In recent years, Volkswagen and Daimler have both been embroiled in scandals over emissions from their diesel vehicles. Should they really be allowed to tap the same bond market as companies that solely focus on building windmills or solar panels? So far, investors have said yes — Daimler’s green bond was more than four times oversubscribed

“The approach through the standards is to focus on the project rather than the company," Freeburn said. “That has led to some controversies, and vehicle manufacturers are an example of that.” 

And given the trajectory of the transportation market and the red-hot valuations of electric vehicle companies like Tesla, it seems likely that Volkswagen and Daimler would have invested in electric vehicles regardless of their ability to raise money through green bonds.

“Have green bonds enabled anything that wouldn’t have happened without them?” Freeburn and Ramsay asked. “Identifying assets that owe their existence to green bonds has been described as ‘challenging.’” 

Similarly, the researchers also examined the example of Woolworths, a popular Australian supermarket chain. Woolworths issued a green bond certified by the Climate Bonds Initiative in 2019, raising money for initiatives such as installing solar panels on the roofs of its stores and distribution centers, as well as making refrigeration systems and lighting more energy efficient.  

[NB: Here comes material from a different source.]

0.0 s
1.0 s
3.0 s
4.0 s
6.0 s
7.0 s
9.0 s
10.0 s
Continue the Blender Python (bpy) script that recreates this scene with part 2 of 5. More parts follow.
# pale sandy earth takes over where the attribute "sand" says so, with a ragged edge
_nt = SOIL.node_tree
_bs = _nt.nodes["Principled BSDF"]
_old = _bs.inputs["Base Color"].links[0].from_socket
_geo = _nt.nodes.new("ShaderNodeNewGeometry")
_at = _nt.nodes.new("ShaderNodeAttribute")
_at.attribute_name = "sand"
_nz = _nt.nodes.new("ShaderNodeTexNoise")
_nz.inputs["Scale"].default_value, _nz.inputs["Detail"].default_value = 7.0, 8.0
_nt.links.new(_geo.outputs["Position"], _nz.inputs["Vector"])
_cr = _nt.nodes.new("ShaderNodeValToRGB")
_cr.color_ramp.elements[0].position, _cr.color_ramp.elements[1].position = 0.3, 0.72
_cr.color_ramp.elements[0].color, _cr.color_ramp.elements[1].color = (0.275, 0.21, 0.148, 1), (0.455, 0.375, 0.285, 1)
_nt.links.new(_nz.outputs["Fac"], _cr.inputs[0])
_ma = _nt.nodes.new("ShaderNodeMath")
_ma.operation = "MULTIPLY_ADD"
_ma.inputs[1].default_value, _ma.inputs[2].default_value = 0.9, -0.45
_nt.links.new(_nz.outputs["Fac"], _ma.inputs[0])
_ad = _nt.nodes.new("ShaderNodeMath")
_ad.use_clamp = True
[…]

Yet Freeburn and Ramsay noted that the industry is already moving toward energy efficiency irrespective of green bonds. “In relation to the Woolworths green bond ... it is observed that low-energy supermarkets lower costs for operators and that supermarkets in many regions are already reducing their energy intensity,” the researchers said. 

In fact, Freeburn said it is still unclear whether companies that issue green bonds become more sustainable overall. Raising money to buy solar panels can free up other money for fossil fuels, for example. “The whole issue of effectiveness could benefit with some further research,” he said.

Freeburn added that he expects investors will continue to reevaluate positions in “climate unfriendly” industries such as oil and gas, and that the effects of that shift could benefit from additional research. 

“You’ve got the danger now of climate-unfriendly industries and assets really being hit in terms of their value, and companies need to assess their operations and their whole corporate strategies to ensure that they’re not going to be compromised down the track because of climate change, and that’s a fundamental corporate governance issue,” he said.   

Both researchers were adamant that green bonds themselves will not solve climate change, and that their overall role in the current bond market is relatively small. Green bond issuances comprised more than 2% of global bond issuances in recent years, peaking at 4.4% in the last quarter of 2018, they said. 

“It’s not going to be the answer to climate change, but it’s an important component of a suite of measures,” Freeburn said.

The paper, titled “Green bonds: legal and policy issues,” was published in the October 2020 issue of Capital Markets Law Journal. Its authors are Lloyd Freeburn and Ian Ramsay, both of the University of Melbourne. Freeburn is lead author.